Like it, Blenkinsop. It's a topic very close to my heart, that reality TV viciousness. I've written a lot on it (a sitcom called 'Reality Bites' about two hapless documentary makers who make shows called things like 'Celebrity Sex Shit Eating' and “Celebrity Lift Shaft”, in which Jodie Marsh and Pete Burns unwittingly get trapped in a lift and have to shag their way out on live TV).
I like how dark this sketch is and I think it's got legs. Unlike the contestants in 'Extreme Bleeding Stumps', in which recent amputees go to a boot camp to run assault courses.

Haha -- quality Blenks!

Not sure if it's a sketch or a genuine pitch to a production company! Go on -- you might make millions...

Dan

Considering the state of this kind of television, this really does hit the target. But perhaps it would make more of an impact if real names were used. I can just imagine all the banal faces that Davina McCall would pull as John and Stacey were hanging or should that be Jade, Jack and her mother.

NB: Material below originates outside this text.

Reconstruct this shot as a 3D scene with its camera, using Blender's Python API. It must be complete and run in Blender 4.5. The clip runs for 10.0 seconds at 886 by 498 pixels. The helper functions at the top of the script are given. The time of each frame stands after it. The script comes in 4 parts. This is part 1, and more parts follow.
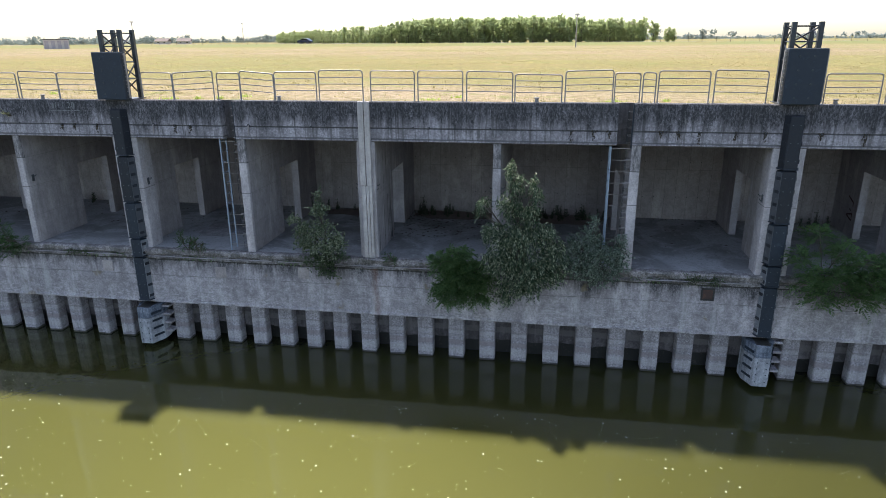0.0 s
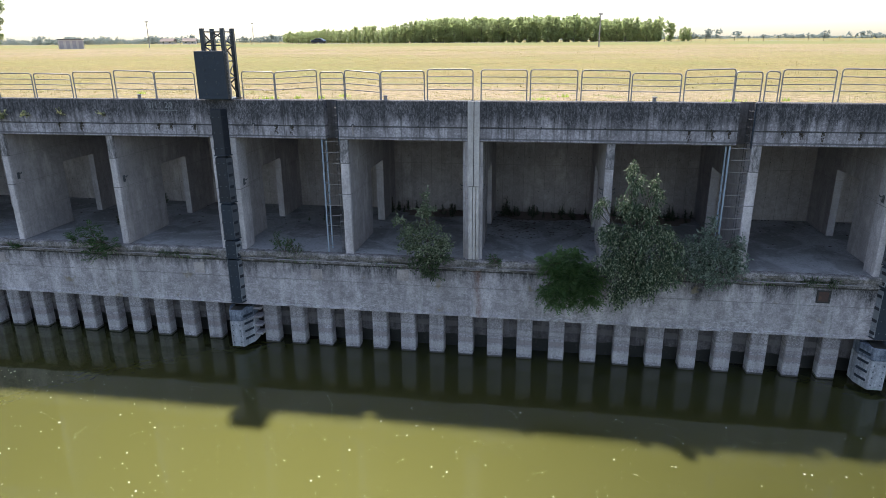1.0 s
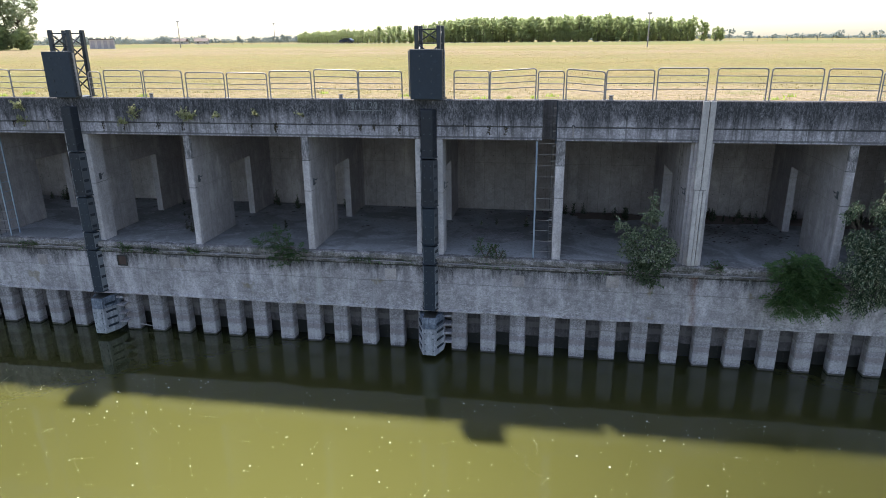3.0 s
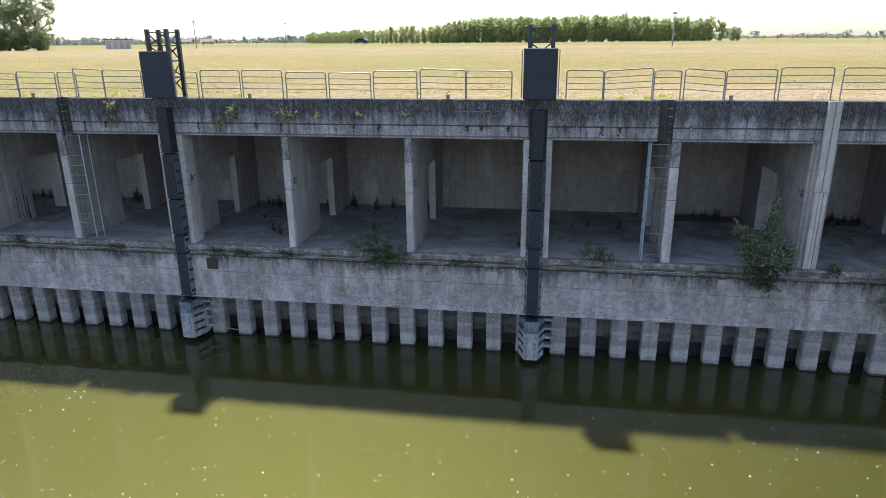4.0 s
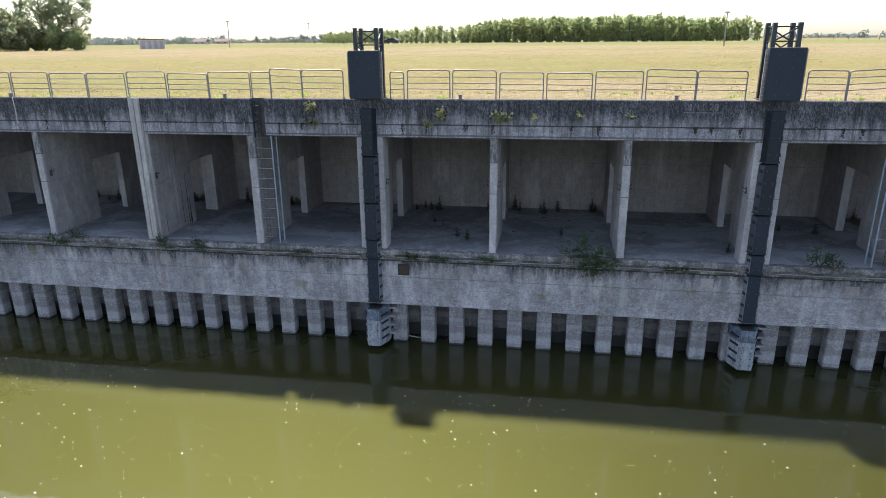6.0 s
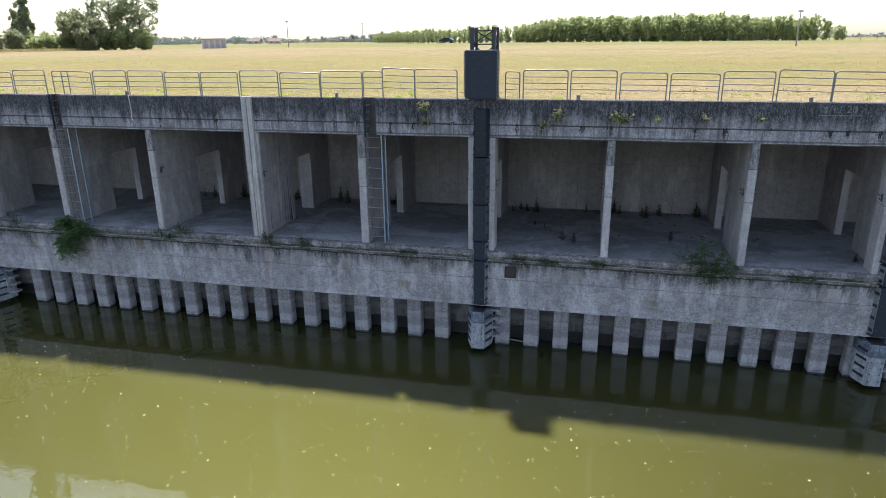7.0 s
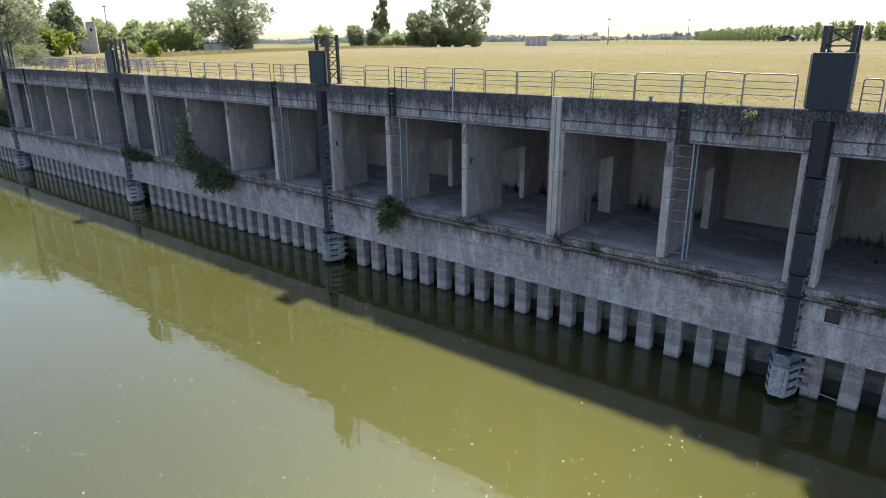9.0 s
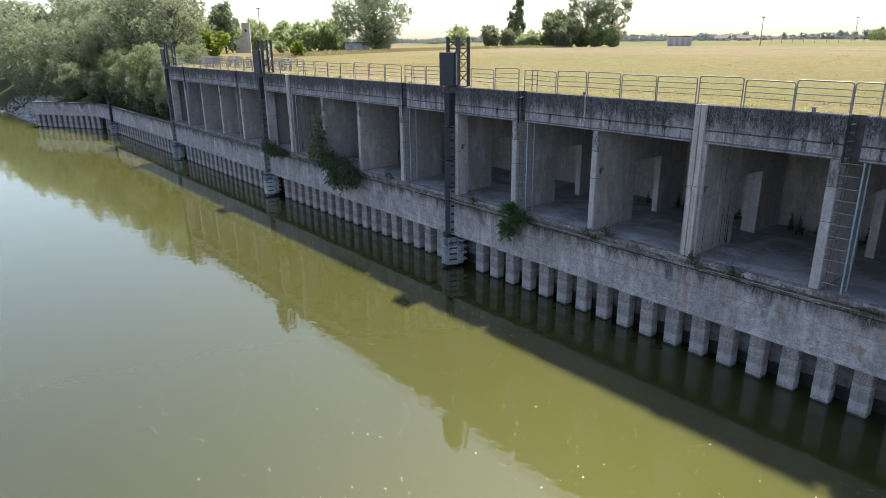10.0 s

Quote: Baumski @ May 14, 2007, 9:17 AM

... Jade...

Ah, where comedy stops and an imporant public service starts.

Dan

Thanks for the comments Fred, Dan and Baumski.

This stuff is just getting out of hand completely. Isn't there a programme maker out there who can actually make some kind of prime time show that doesn't have all this nasty humiliation and voting people off?

What next? Childrens Hour where they get kiddies to vote off Postman Pat or Fireman Sam or one of the Telly Tubbies?

I agree. We should be able to vote out the leader of our country every five years...Oh yes, we can. Great sketch by the way.

Thank you WJFK or may I call you Wildjesusfishkid?